Most of the decisions that alter our lives are either split second or long term aren’t they? Split second: say hello, buy a drink at the bar, run into the burning building to get the puppy, help the old lady across the street so she can harass the flower lady at the newsstand. Long term: choose a career, choose a college, get married.

It is interesting that we tend to operate in the middle distance. Here the goals are fixed and short-term and we are flexible when we approach them. The coffee decision was in the middle distance. I’d been planning to get some the evening before. I’d been thinking about it when I turned off the television, closed the door to my room, and passed out. The decision to drive to New York was in the middle distance, as was the decision to hang out with Nancy. All of these things sat on my list of things to do.

Why didn’t I stop and say hello to the man with the plastic bag? I had extra cash. I’m sure he could have used some money for breakfast. It would have been useful, really. I didn’t stop because he didn’t sit in my focal plane.

The focal plane interests me. It’s the midpoint where possibility becomes limited. We can do a thousand things in the long term and a million in the short but only a few activities require the limited planning that places them outside the domain of impulse but below the level of a career decision. A few days ago, I wrote about snow, and about statistics. Statistics allowed us to see patterns in snow by ignoring or throwing out data. In the same way, we make decisions in the middle distance by ignoring the myriad of possible impulsive behaviors while avoiding the expanse of the long term. Form becomes liberating. In the middle distance, we see less and it allows us to do more.

Unfortunately, the enforced blindness to possibility that characterizes the middle distance seems morally neutral. In the long term, most people want to be good and decent. Most truly impulsive acts are random and can either be good or bad, beneficial or adversarial. It is only in the middle, when our actions are decisive but have no long term outlook, that we are capable of horrible cruelty in the name of “doing one’s job.” I imagine that the bureaucrats that managed the paperwork behind Auschwitz and Treblinka operated in this middle distance. They were doing their job, happy in this moral vacuum. The same can be said of the NKVD bureaucrats that ran Stalin’s purges.

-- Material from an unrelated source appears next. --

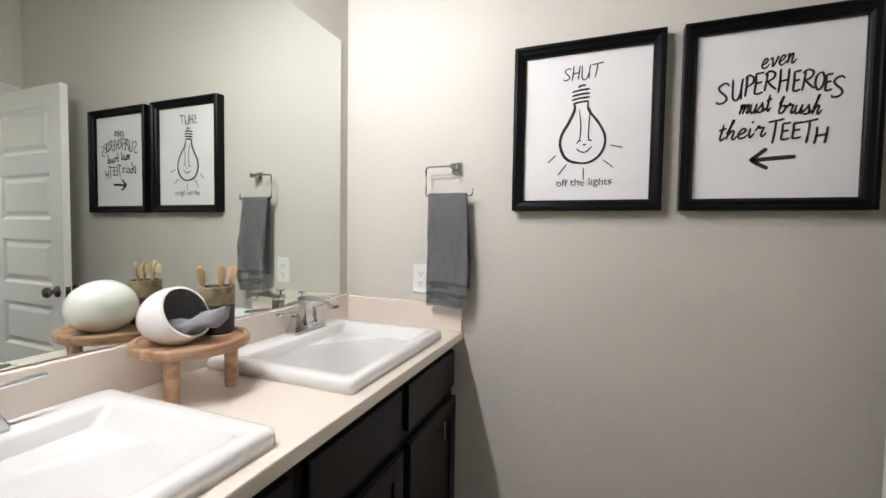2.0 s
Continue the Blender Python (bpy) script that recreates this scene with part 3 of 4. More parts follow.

Sounds extreme, no? Of course, we wouldn’t agree to become a part of such machines. We sooner die, right? Not, I think, without certain training or a certain framework. I’m imagining the framework that allowed Natan Sharansky to risk death in order to keep his Bible in the gulag and the framework that allowed Solzhenitsyn to place himself at risk by writing his account of the Soviet Prison camp system after eight years in its maw. What allowed these two to see past the middle distance? What habit of mind had they formed? How do I form similar habits? Where can I learn this mental kung-fu that would allow me to see someone in a torn coat standing outside The Church That Looks Like Every Catholic Church That I Ever Attended When I Was Growing Up and step out of my focal plane in a second? It’s not so easy but it’s worth practicing, isn’t it?